Moldovan President Igor Dodon has said he does not believe his country will ever be part of the European Union and that in order to be fully unified, it is necessary "to find common ground with Russia."

Speaking to Russia’s state-run RT television on January 23, Dodon said that people in Moldova's Transdniester and Gagauzia regions overwhelmingly opposed European integration.

He said that for that reason "we will not succeed in uniting the country if we do not build a strategic partnership with Russia."

Transdniester is a mostly Slavic sliver of land that has been controlled by pro-Russian separatists since a war in 1992. The autonomous region of Gagauzia is populated largely by ethnic Turkish Gagauz who speak Russian and have adopted Russian Orthodox Christianity.

Failing to do so, he said, would mean "the risk of losing our statehood" since "we have Romania right next door, willing to absorb us at any moment."

Dodon added that if a new parliament due to be elected in 2018 decided to terminate Moldova's 2014 Association Agreement with the European Union, he would "certainly" support that policy.

In the meantime, he said he will work to "restore friendly relations and a strategic partnership with Russia."

Dodon said that Moldova had not benefited "in the slightest" from its European-integration policies of recent years and that a majority of Moldovans now supported integration into the Russia-led Eurasian Economic Union.

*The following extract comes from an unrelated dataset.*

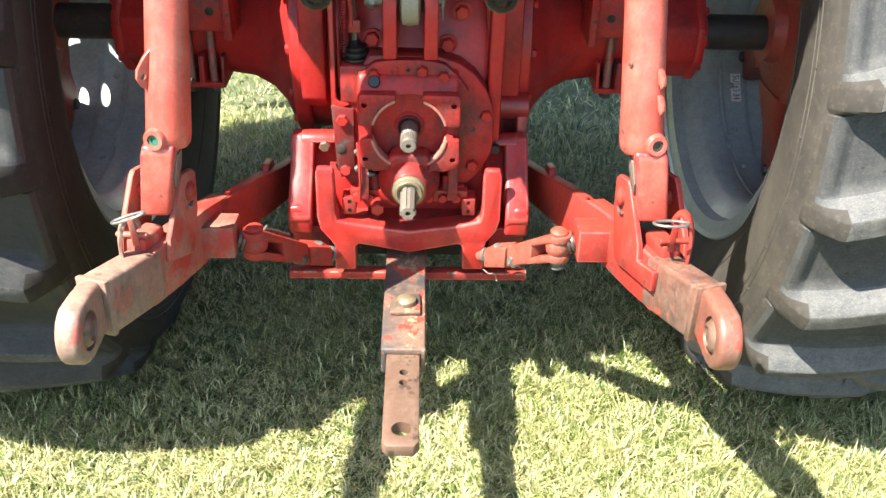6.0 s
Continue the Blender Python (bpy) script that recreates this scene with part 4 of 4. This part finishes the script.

Dodon said he will work to secure for Moldova observer status in the economic union, which currently includes five former Soviet republics, a topic that he discussed during a recent meeting with Russian President Vladimir Putin.

According to the European Commission, Moldovan exports to the EU grew by 21 percent between 2013 and 2015.

Economy Minister Octavian Calmic told RFE/RL that trade with Russia had declined because "Moldovan economic actors have found alternatives, primarily in European markets."

Dodon said he will go to Brussels in February, where he plans to propose the creation of a "trilateral platform" comprising Moldova, Russia, and the EU in order to discuss expanding Moldovan trade with Russia in the context of EU sanctions against Moscow over its annexation of Ukraine’s Crimea region and its involvement in the conflict in eastern Ukraine.

The Moldovan president also said he opposed an agreement signed in December with NATO to open a NATO liaison office in Chisinau. Dodon said that when he meets with NATO officials he will ask if the transatlantic alliance is willing to sign a statement acknowledging Moldova’s neutrality.

Andian Candu, chairman of the Moldovan parliament, said on January 23 that the proposed NATO liaison office, which is expected to begin operation in March, "is a technical, communications structure" that will not affect Moldova's neutrality in any way.

Moldova participates in NATO’s Partnership for Peace program and contributes troops to the alliance's policing mission in Kosovo.

Dodon won the presidency after running a strongly pro-Russian campaign and took office in December. Previously, he was the leader of the Socialist Party, which controls the single largest faction in Moldova’s parliament.

The Moldovan presidency is largely a symbolic position, and the government is controlled by a coalition of pro-European-integration parties.